Work instructions
Only the pictures are left out: repeat the rest of the entries exactly.

Rows from a dataset of clips and code:
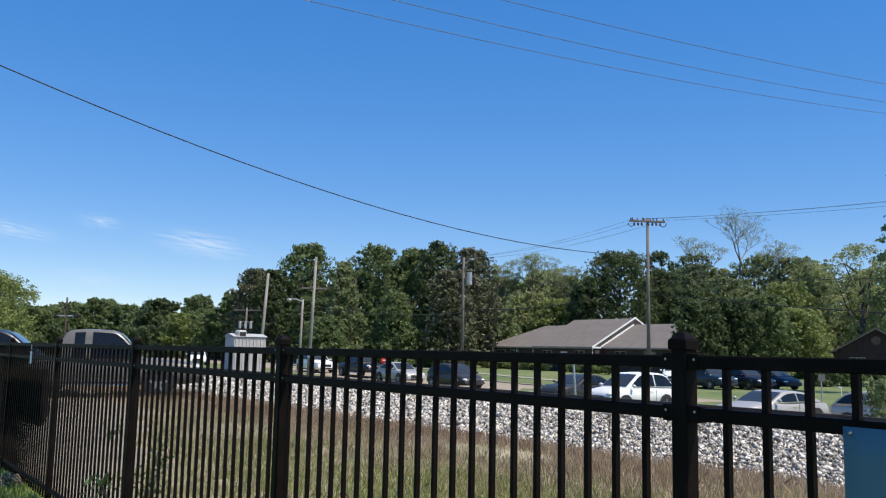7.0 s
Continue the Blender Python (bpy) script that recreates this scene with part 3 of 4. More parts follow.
GLASS = material("tinted car glass", (0.010, 0.011, 0.012), rough=0.08, vary=0.1, bump=0, spec=0.4)
# Lighter base than the side glass: reflected sky put into the colour.
WINDSCREEN = material("windscreen glass lightened as sky reflection", (0.035, 0.038, 0.038), rough=0.07, vary=0.15, bump=0, spec=0.45)
RUBBER = material("black tyre rubber", (0.018, 0.018, 0.018), rough=0.85, vary=0.2)
ALLOY = material("silver alloy", (0.30, 0.30, 0.305), rough=0.4, metal=0.8, vary=0.1)
TRIM = material("black plastic trim", (0.02, 0.02, 0.022), rough=0.55, vary=0.2)
LAMP = material("clear headlamp lens", (0.75, 0.77, 0.8), rough=0.12, vary=0.05, bump=0, coat=0.6)
REDLAMP = material("red tail lamp lens", (0.45, 0.02, 0.02), rough=0.15, vary=0.05, bump=0)
CHROME = material("chrome", (0.75, 0.75, 0.76), rough=0.12, metal=1.0, vary=0.05, bump=0)
PLATE = material("pale plate", (0.7, 0.7, 0.68), rough=0.5)
WHITE_PAINT, SILVER, GREY = paint("white car paint", (0.8, 0.79, 0.76)), paint("silver car paint", (0.43, 0.41, 0.38), 0.2), paint("dark grey car paint", (0.034, 0.032, 0.030))
TRUCKGREY, NAVY, BLACKCAR = paint("grey truck paint", (0.14, 0.132, 0.122)), paint("dark blue car paint", (0.012, 0.013, 0.020)), paint("black car paint", (0.012, 0.012, 0.014))
BLUE, MAROON, SLATE = paint("blue car paint", (0.018, 0.034, 0.052)), paint("maroon car paint", (0.045, 0.011, 0.012)), paint("slate blue car paint", (0.045, 0.040, 0.037))

# lower body: (place along the length, height of the top); cabin: windscreen foot, roof front, roof rear, rear window foot, with heights as shares
STYLES = {
    "sedan": dict(top=[(-.5, .60), (-.485, .90), (-.36, .98), (-.30, .97), (.0, .95), (.16, .95), (.30, .91), (.43, .82), (.485, .68), (.5, .52)], cab=(.22, .03, -.20, -.41), low=.20),
    "suv": dict(top=[(-.5, .62), (-.49, 1.02), (-.40, 1.04), (.0, 1.06), (.20, 1.03), (.32, 1.0), (.42, .93), (.47, .84), (.49, .72), (.5, .55)], cab=(.27, .05, -.33, -.475), low=.24),
    "hatch": dict(top=[(-.5, .60), (-.485, .95), (-.40, .97), (.0, .93), (.24, .95), (.34, .88), (.44, .74), (.49, .60), (.5, .48)], cab=(.30, .06, -.34, -.475), low=.22),
    "pickup": dict(top=[(-.5, .70), (-.495, 1.06), (-.46, 1.07), (-.16, 1.07), (-.1, 1.06), (.18, 1.05), (.24, 1.08), (.36, 1.05), (.47, .98), (.495, .80), (.5, .6)], cab=(.235, .11, -.12, -.165), low=.38),
}


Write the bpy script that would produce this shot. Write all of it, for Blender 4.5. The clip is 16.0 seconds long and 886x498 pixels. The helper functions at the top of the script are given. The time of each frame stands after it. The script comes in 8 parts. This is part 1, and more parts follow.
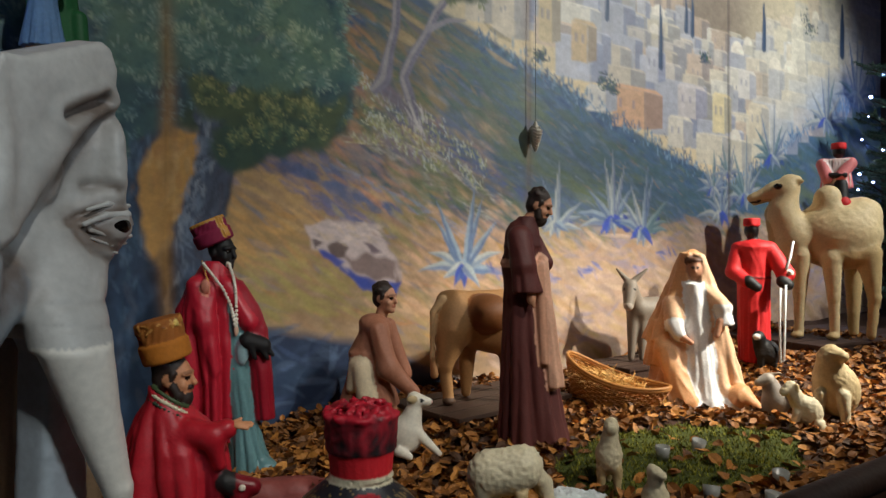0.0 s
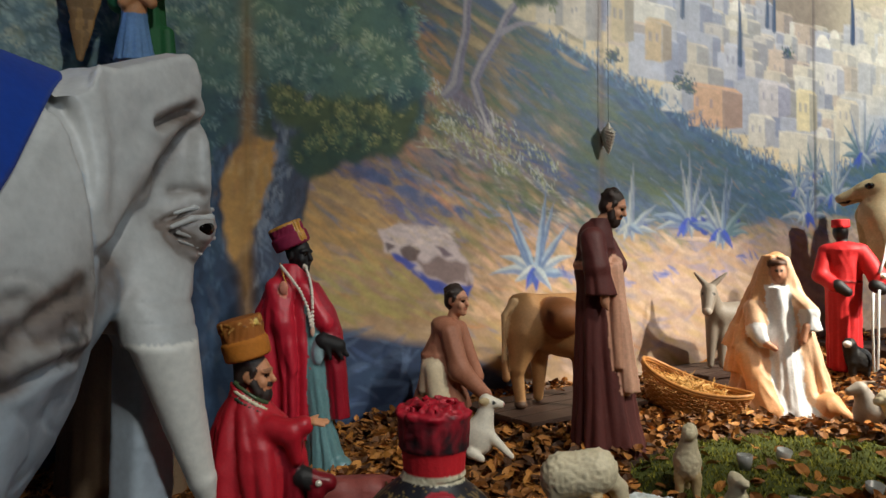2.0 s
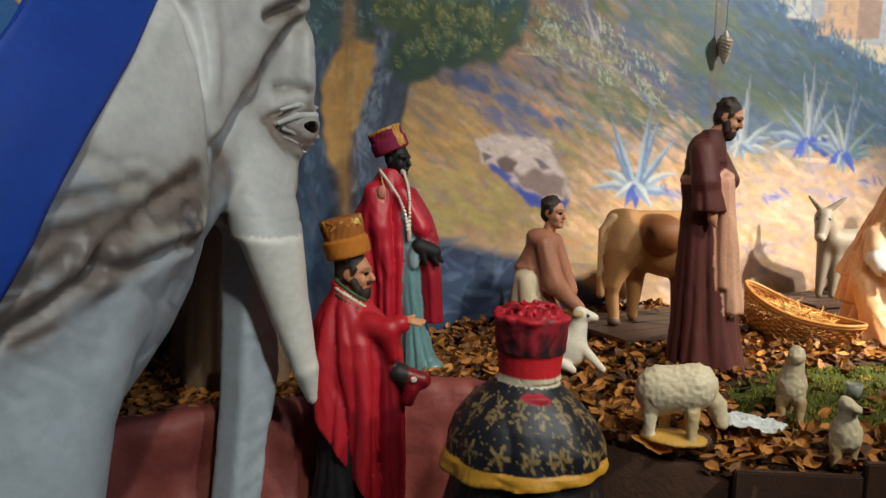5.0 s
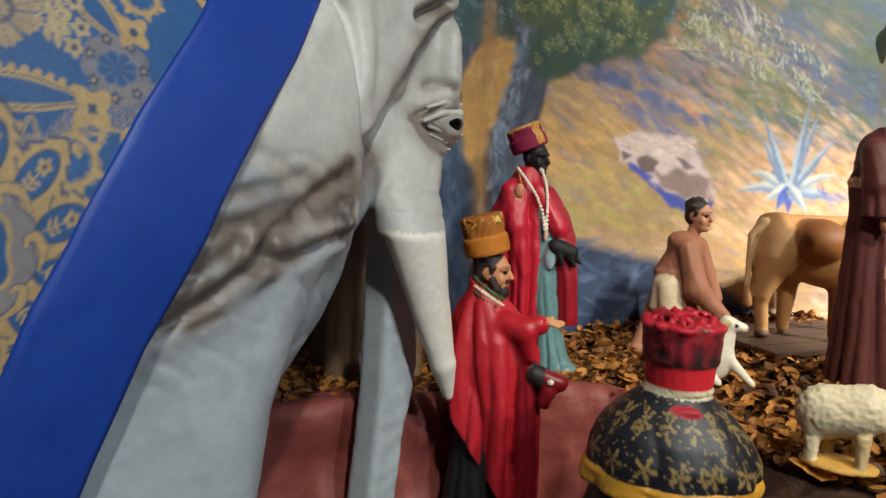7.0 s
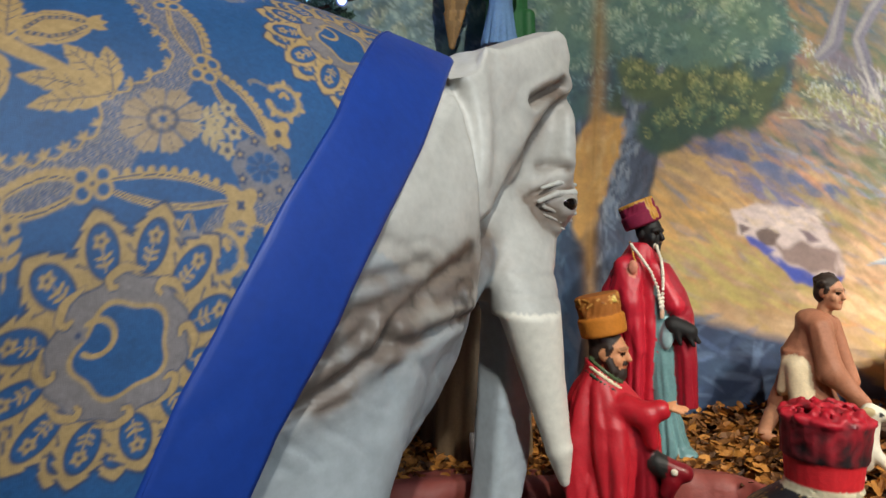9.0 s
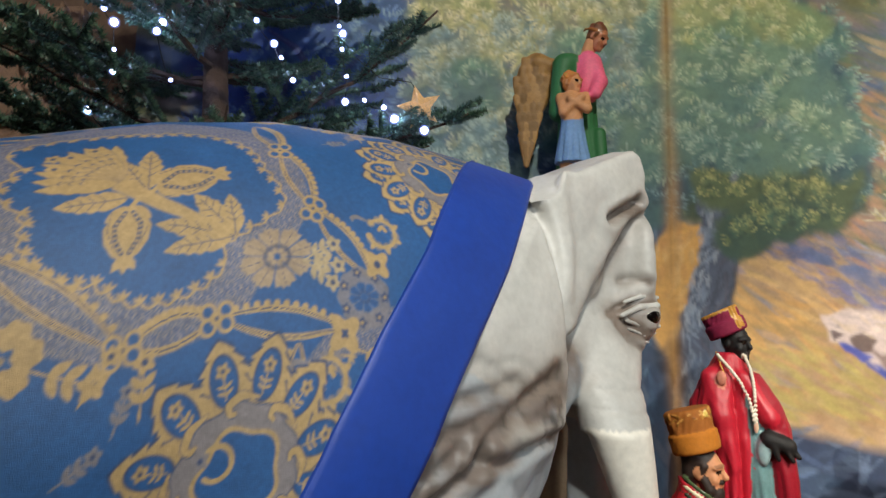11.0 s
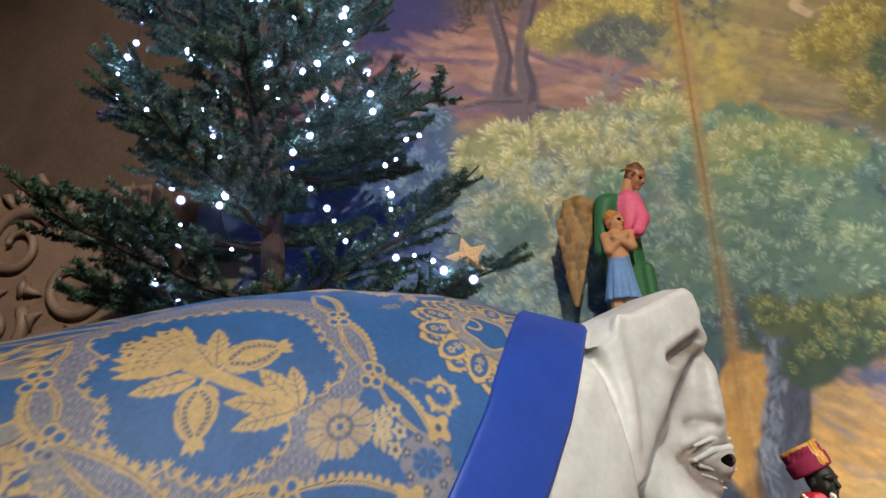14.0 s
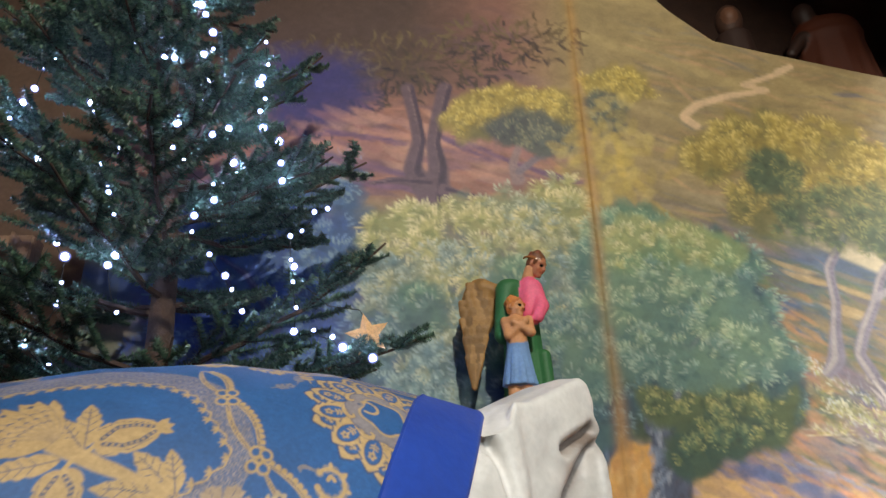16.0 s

Result of the exercise
7.0 s
Continue the Blender Python (bpy) script that recreates this scene with part 3 of 4. More parts follow.
GLASS = material("tinted car glass", (0.010, 0.011, 0.012), rough=0.08, vary=0.1, bump=0, spec=0.4)
# Lighter base than the side glass: reflected sky put into the colour.
WINDSCREEN = material("windscreen glass lightened as sky reflection", (0.035, 0.038, 0.038), rough=0.07, vary=0.15, bump=0, spec=0.45)
RUBBER = material("black tyre rubber", (0.018, 0.018, 0.018), rough=0.85, vary=0.2)
ALLOY = material("silver alloy", (0.30, 0.30, 0.305), rough=0.4, metal=0.8, vary=0.1)
TRIM = material("black plastic trim", (0.02, 0.02, 0.022), rough=0.55, vary=0.2)
LAMP = material("clear headlamp lens", (0.75, 0.77, 0.8), rough=0.12, vary=0.05, bump=0, coat=0.6)
REDLAMP = material("red tail lamp lens", (0.45, 0.02, 0.02), rough=0.15, vary=0.05, bump=0)
CHROME = material("chrome", (0.75, 0.75, 0.76), rough=0.12, metal=1.0, vary=0.05, bump=0)
PLATE = material("pale plate", (0.7, 0.7, 0.68), rough=0.5)
WHITE_PAINT, SILVER, GREY = paint("white car paint", (0.8, 0.79, 0.76)), paint("silver car paint", (0.43, 0.41, 0.38), 0.2), paint("dark grey car paint", (0.034, 0.032, 0.030))
TRUCKGREY, NAVY, BLACKCAR = paint("grey truck paint", (0.14, 0.132, 0.122)), paint("dark blue car paint", (0.012, 0.013, 0.020)), paint("black car paint", (0.012, 0.012, 0.014))
BLUE, MAROON, SLATE = paint("blue car paint", (0.018, 0.034, 0.052)), paint("maroon car paint", (0.045, 0.011, 0.012)), paint("slate blue car paint", (0.045, 0.040, 0.037))

# lower body: (place along the length, height of the top); cabin: windscreen foot, roof front, roof rear, rear window foot, with heights as shares
STYLES = {
    "sedan": dict(top=[(-.5, .60), (-.485, .90), (-.36, .98), (-.30, .97), (.0, .95), (.16, .95), (.30, .91), (.43, .82), (.485, .68), (.5, .52)], cab=(.22, .03, -.20, -.41), low=.20),
    "suv": dict(top=[(-.5, .62), (-.49, 1.02), (-.40, 1.04), (.0, 1.06), (.20, 1.03), (.32, 1.0), (.42, .93), (.47, .84), (.49, .72), (.5, .55)], cab=(.27, .05, -.33, -.475), low=.24),
    "hatch": dict(top=[(-.5, .60), (-.485, .95), (-.40, .97), (.0, .93), (.24, .95), (.34, .88), (.44, .74), (.49, .60), (.5, .48)], cab=(.30, .06, -.34, -.475), low=.22),
    "pickup": dict(top=[(-.5, .70), (-.495, 1.06), (-.46, 1.07), (-.16, 1.07), (-.1, 1.06), (.18, 1.05), (.24, 1.08), (.36, 1.05), (.47, .98), (.495, .80), (.5, .6)], cab=(.235, .11, -.12, -.165), low=.38),
}


Write the bpy script that would produce this shot. Write all of it, for Blender 4.5. The clip is 16.0 seconds long and 886x498 pixels. The helper functions at the top of the script are given. The time of each frame stands after it. The script comes in 8 parts. This is part 1, and more parts follow.
0.0 s
2.0 s
5.0 s
7.0 s
9.0 s
11.0 s
14.0 s
16.0 s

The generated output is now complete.